Jackson officials are formally lodging their complaints about the Bridger-Teton National Forest’s analysis of Snow King’s master plan, asking the forest to consider a wider range of possibilities for development and expansion of the mountain.
After half an hour of wordsmithing Monday, the Town Council approved a letter to the forest. The letter laments the lack of variety in “alternatives” offered by the federal agency’s draft environmental impact statement on the project. Though there are four alternatives, three are nearly identical, most notably with respect to the controversial summit access road the resort wants to build.
Citing the vast amount of public comment the town received about the road, the letter argues that the U.S. Forest Service should consider more options, including the “Briggs Road” advocated by longtime King skier Rod Newcomb.
“There’s supposed to be a menu of options,” Councilor Jim Stanford said. “You can have the veggie option, or you can have shrimp, beef or chicken. But instead, largely, we got a range of alternatives that said you can have veggies or you can have grilled beef, roast beef or boiled beef.”

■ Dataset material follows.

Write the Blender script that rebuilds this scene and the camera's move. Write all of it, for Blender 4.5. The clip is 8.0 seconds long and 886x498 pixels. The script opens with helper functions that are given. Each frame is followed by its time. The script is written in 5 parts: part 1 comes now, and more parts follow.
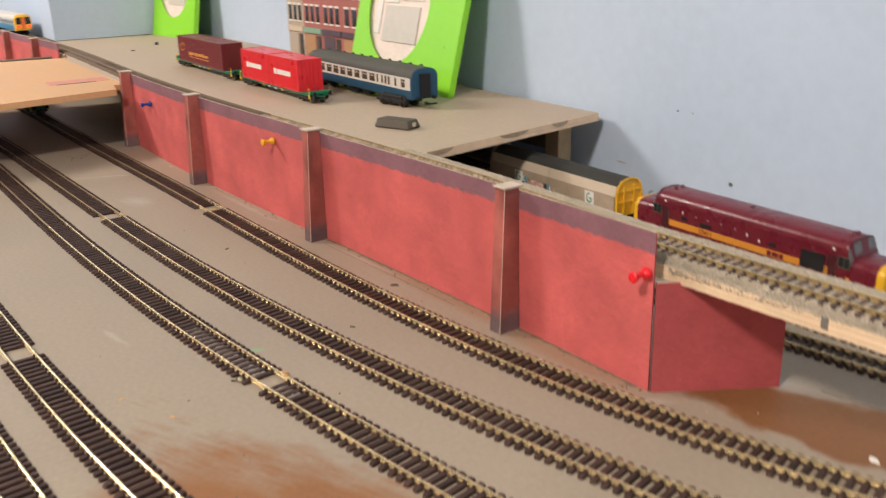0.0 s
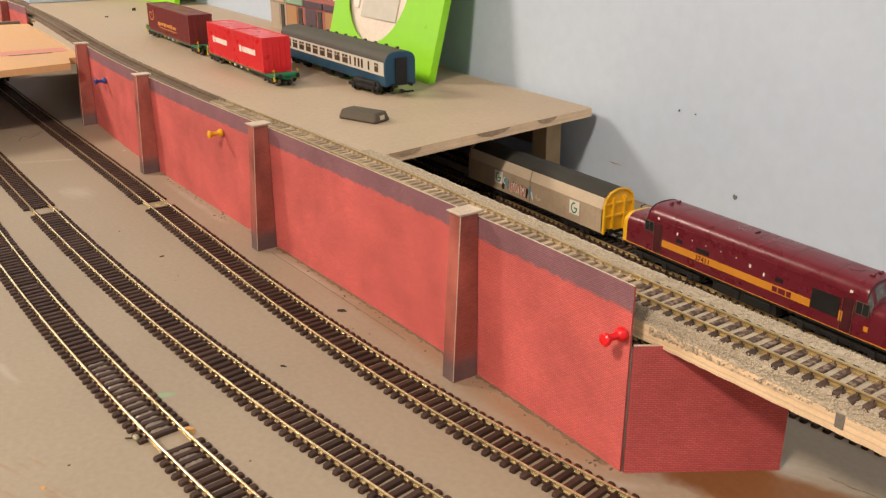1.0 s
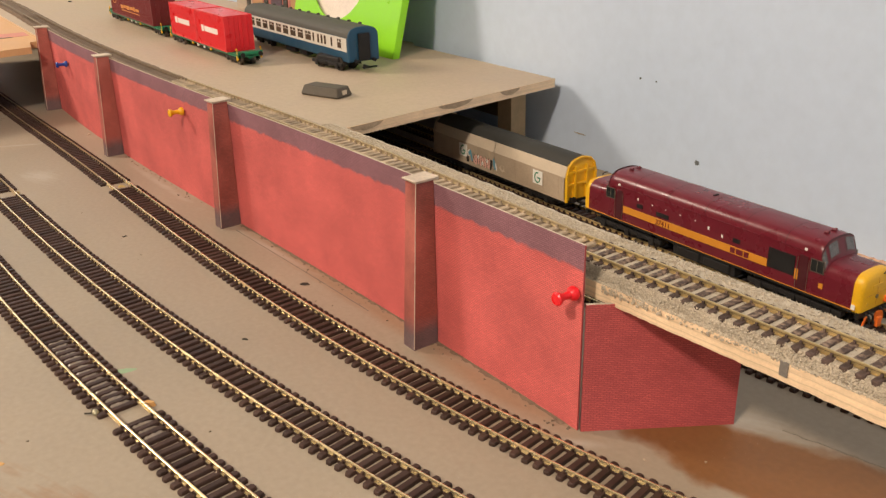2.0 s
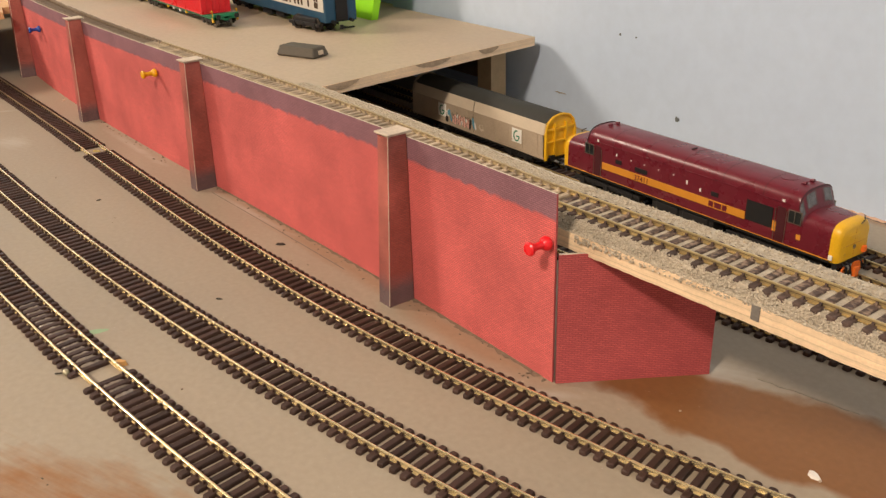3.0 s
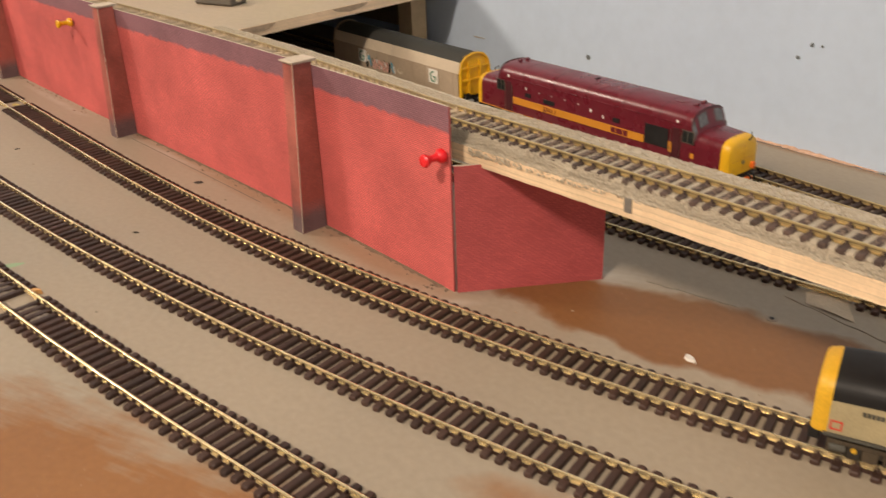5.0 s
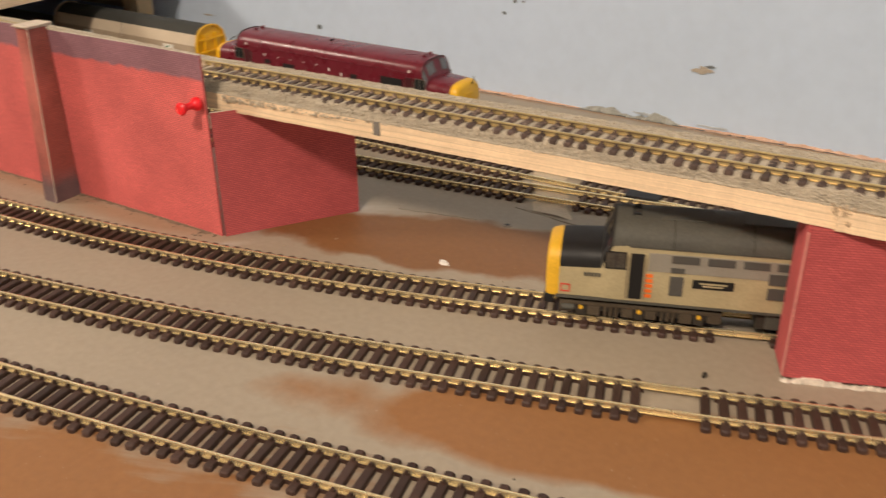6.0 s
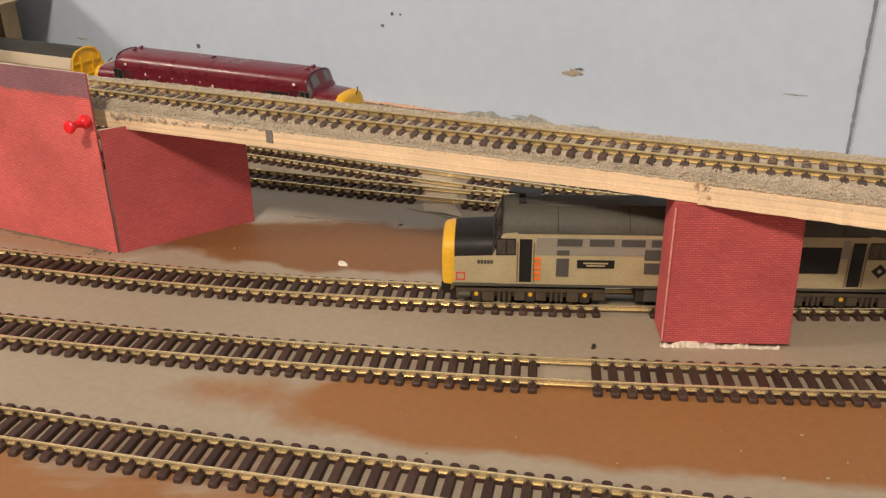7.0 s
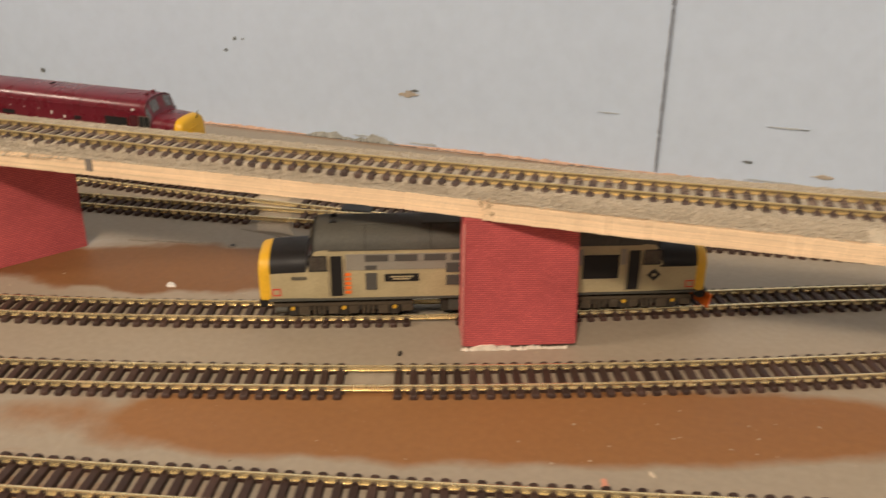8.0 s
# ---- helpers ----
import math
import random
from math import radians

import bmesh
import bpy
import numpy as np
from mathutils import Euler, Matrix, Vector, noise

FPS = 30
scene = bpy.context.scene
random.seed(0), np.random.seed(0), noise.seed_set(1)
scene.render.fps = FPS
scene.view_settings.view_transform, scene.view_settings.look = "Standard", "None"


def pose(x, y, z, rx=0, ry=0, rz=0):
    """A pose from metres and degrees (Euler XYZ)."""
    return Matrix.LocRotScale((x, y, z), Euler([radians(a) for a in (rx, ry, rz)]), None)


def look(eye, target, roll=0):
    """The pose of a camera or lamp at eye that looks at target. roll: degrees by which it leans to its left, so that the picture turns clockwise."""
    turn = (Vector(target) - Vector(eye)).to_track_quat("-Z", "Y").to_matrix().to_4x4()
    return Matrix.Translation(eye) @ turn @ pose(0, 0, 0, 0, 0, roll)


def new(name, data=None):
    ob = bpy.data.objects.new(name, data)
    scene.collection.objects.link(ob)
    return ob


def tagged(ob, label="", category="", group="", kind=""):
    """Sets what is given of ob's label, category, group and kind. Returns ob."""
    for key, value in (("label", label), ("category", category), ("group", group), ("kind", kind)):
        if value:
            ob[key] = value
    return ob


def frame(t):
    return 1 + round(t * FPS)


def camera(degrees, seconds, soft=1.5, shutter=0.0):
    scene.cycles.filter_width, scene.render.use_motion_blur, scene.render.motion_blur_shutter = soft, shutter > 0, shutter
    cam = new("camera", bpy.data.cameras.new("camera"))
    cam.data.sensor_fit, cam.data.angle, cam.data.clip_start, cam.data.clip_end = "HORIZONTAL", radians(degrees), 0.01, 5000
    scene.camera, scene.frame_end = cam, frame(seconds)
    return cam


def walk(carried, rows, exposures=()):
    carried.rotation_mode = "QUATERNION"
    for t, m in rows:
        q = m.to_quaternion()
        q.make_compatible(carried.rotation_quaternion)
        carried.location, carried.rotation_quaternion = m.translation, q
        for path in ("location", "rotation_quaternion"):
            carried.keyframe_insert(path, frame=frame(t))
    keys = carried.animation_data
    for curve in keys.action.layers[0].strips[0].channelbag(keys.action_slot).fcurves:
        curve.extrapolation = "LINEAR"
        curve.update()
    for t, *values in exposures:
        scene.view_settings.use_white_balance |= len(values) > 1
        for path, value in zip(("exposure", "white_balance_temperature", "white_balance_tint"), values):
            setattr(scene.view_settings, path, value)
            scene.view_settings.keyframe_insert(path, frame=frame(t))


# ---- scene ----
cam = camera(53.4, 8.0, soft=1.3, shutter=0.35)
PATH = [
    (0, (0.02232, -0.00191, 0.27247), (-1.56499, 1.02579, -0.37891), -1.544),
    (0.1, (0.0150, 0.0160, 0.2800), (-1.5920, 1.0120, -0.3730), -0.8),
    (0.3, (-0.0060, 0.0460, 0.2860), (-1.6150, 1.0320, -0.3760), 0.0),
    (0.5, (-0.02669, 0.06602, 0.28780), (-1.61501, 1.07182, -0.39454), 0.117),
    (1, (-0.04739, 0.08948, 0.27793), (-1.62299, 1.08790, -0.44363), -0.163),
    (1.5, (-0.03857, 0.09814, 0.27818), (-1.60064, 1.10966, -0.45444), -0.628),
    (1.7, (-0.03638, 0.09840, 0.27477), (-1.59051, 1.11651, -0.46559), -0.917),
    (2.8, (-0.03304, 0.10611, 0.25992), (-1.54860, 1.13320, -0.54700), -1.620),
    (3, (-0.03116, 0.10797, 0.25711), (-1.54068, 1.13529, -0.55896), -1.718),
    (3.5, (-0.02423, 0.11199, 0.25417), (-1.51285, 1.15767, -0.57685), -1.685),
    (4, (-0.02100, 0.11055, 0.25639), (-1.50711, 1.15684, -0.57834), -1.641),
    (4.2, (-0.01935, 0.10867, 0.25562), (-1.50817, 1.15035, -0.58003), -1.744),
    (5.3, (0.02420, 0.11020, 0.23060), (-1.31890, 1.28170, -0.67670), -1.900),
    (5.5, (0.03147, 0.09992, 0.22850), (-1.22939, 1.35318, -0.68778), -1.215),
    (6, (0.03998, 0.06356, 0.22143), (-0.96445, 1.54778, -0.66638), -0.516),
    (6.5, (0.05006, 0.04451, 0.21794), (-0.78225, 1.65114, -0.63411), -0.985),
    (7, (0.04747, 0.04090, 0.22050), (-0.74446, 1.66707, -0.63296), -0.731),
    (7.5, (0.06213, 0.03912, 0.22179), (-0.66256, 1.69529, -0.63372), -0.549),
    (8, (0.09876, 0.03229, 0.23602), (-0.48178, 1.75645, -0.59478), 0.465),
]
walk(cam, [(t, look(eye, target, roll)) for t, eye, target, roll in PATH],
     [(0, 0.20, 5900, 10), (0.4, 0.20, 6450, 10), (1.0, 0.23, 6600, 10), (4.2, 0.20, 6650, 10), (5.5, 0.17, 6650, 10), (7, 0.14, 6500, 10), (8, 0.08, 6750, 10)])
# ---------------------------------------------------------------- light
world = bpy.data.worlds.new("room_air")
world.use_nodes = True
scene.world = world
world.node_tree.nodes["Background"].inputs[0].default_value = (1.0, 0.93, 0.84, 1)
world.node_tree.nodes["Background"].inputs[1].default_value = 0.005


def room_lamp(name, place, watts, radius, colour):
    lamp = bpy.data.lights.new(name, "POINT")
    lamp.energy, lamp.shadow_soft_size, lamp.color = watts, radius, colour
    ob = new(name, lamp)
    ob.location = place
    return ob


WARM = (1.0, 0.85, 0.70)
room_lamp("ceiling_lamp", (0.10, -0.95, 1.36), 94, 0.11, WARM)
room_lamp("ceiling_lamp", (-2.33, -0.95, 1.36), 122, 0.24, WARM)


# ---------------------------------------------------------------- materials
def mat(name, colour, rough=0.6, metal=0.0, grain=400.0, vary=0.12, big=40.0, bump=0.0, coat=0.0, spec=0.5, random=0.0):
    """A painted or moulded surface: colour that varies at two scales, with fine relief."""
    m = bpy.data.materials.new(name)
    m.use_nodes = True
    n, l = m.node_tree.nodes, m.node_tree.links
    b = n["Principled BSDF"]
    b.inputs["Roughness"].default_value, b.inputs["Metallic"].default_value = rough, metal
    b.inputs["Coat Weight"].default_value = coat
    b.inputs["Specular IOR Level"].default_value = spec
    tc = n.new("ShaderNodeTexCoord")
    fine, coarse = n.new("ShaderNodeTexNoise"), n.new("ShaderNodeTexNoise")
    fine.inputs["Scale"].default_value, coarse.inputs["Scale"].default_value = grain, big
    fine.inputs["Detail"].default_value, coarse.inputs["Detail"].default_value = 4, 5
    l.new(tc.outputs["Object"], fine.inputs["Vector"])
    l.new(tc.outputs["Object"], coarse.inputs["Vector"])
    add = n.new("ShaderNodeMath")
    add.operation = "ADD"
    l.new(fine.outputs["Fac"], add.inputs[0])
    l.new(coarse.outputs["Fac"], add.inputs[1])
    rng = n.new("ShaderNodeMapRange")
    rng.inputs["From Min"].default_value, rng.inputs["From Max"].default_value = 0.6, 1.4
    rng.inputs["To Min"].default_value, rng.inputs["To Max"].default_value = 1 - vary, 1 + vary
    l.new(add.outputs[0], rng.inputs["Value"])
    value = rng.outputs[0]
    if random:
        info = n.new("ShaderNodeObjectInfo")
        r2 = n.new("ShaderNodeMapRange")
        r2.inputs["To Min"].default_value, r2.inputs["To Max"].default_value = 1 - random, 1 + random
        l.new(info.outputs["Random"], r2.inputs["Value"])
        mul = n.new("ShaderNodeMath")
        mul.operation = "MULTIPLY"
        l.new(value, mul.inputs[0])
        l.new(r2.outputs[0], mul.inputs[1])
        value = mul.outputs[0]
    mix = n.new("ShaderNodeVectorMath")
    mix.operation = "SCALE"
    mix.inputs[0].default_value = colour
    l.new(value, mix.inputs["Scale"])
    l.new(mix.outputs[0], b.inputs["Base Color"])
    rr = n.new("ShaderNodeMapRange")
    rr.inputs["From Min"].default_value, rr.inputs["From Max"].default_value = 0.3, 0.7
    rr.inputs["To Min"].default_value, rr.inputs["To Max"].default_value = max(0.02, rough - 0.08), min(1, rough + 0.08)
    l.new(coarse.outputs["Fac"], rr.inputs["Value"])
    l.new(rr.outputs[0], b.inputs["Roughness"])
    if bump:
        bp = n.new("ShaderNodeBump")
        bp.inputs["Strength"].default_value, bp.inputs["Distance"].default_value = 0.6, bump
        l.new(fine.outputs["Fac"], bp.inputs["Height"])
        l.new(bp.outputs[0], b.inputs["Normal"])
    return m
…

Councilor Jonathan Schechter, the lone vote against the letter, said he worried about approving it without taking more time to mull the implications.
“I’m a little bit leery about the idea of trying to edit something on the fly without time to reflect on it,” he said.
Though the letter is centered almost entirely on the road, Stanford said he “could’ve written many pages” on other aspects of the draft EIS, from the summit restaurant to the visual impact to the expanded ski runs.
“There’s a lot of things we’ve chosen not to comment on,” he said, “and we’ve focused on the things that consistently have been in the public efforts.”
The letter also stresses that the councilors don’t want to drag out the approval process for Snow King’s master plan any longer than necessary, or step on the Bridger-Teton’s toes.
“They’re still going through the process,” Councilor Hailey Morton Levinson said. “We don’t want to presuppose or tell them how they did it, but to highlight that we’d still like to see a little bit more.”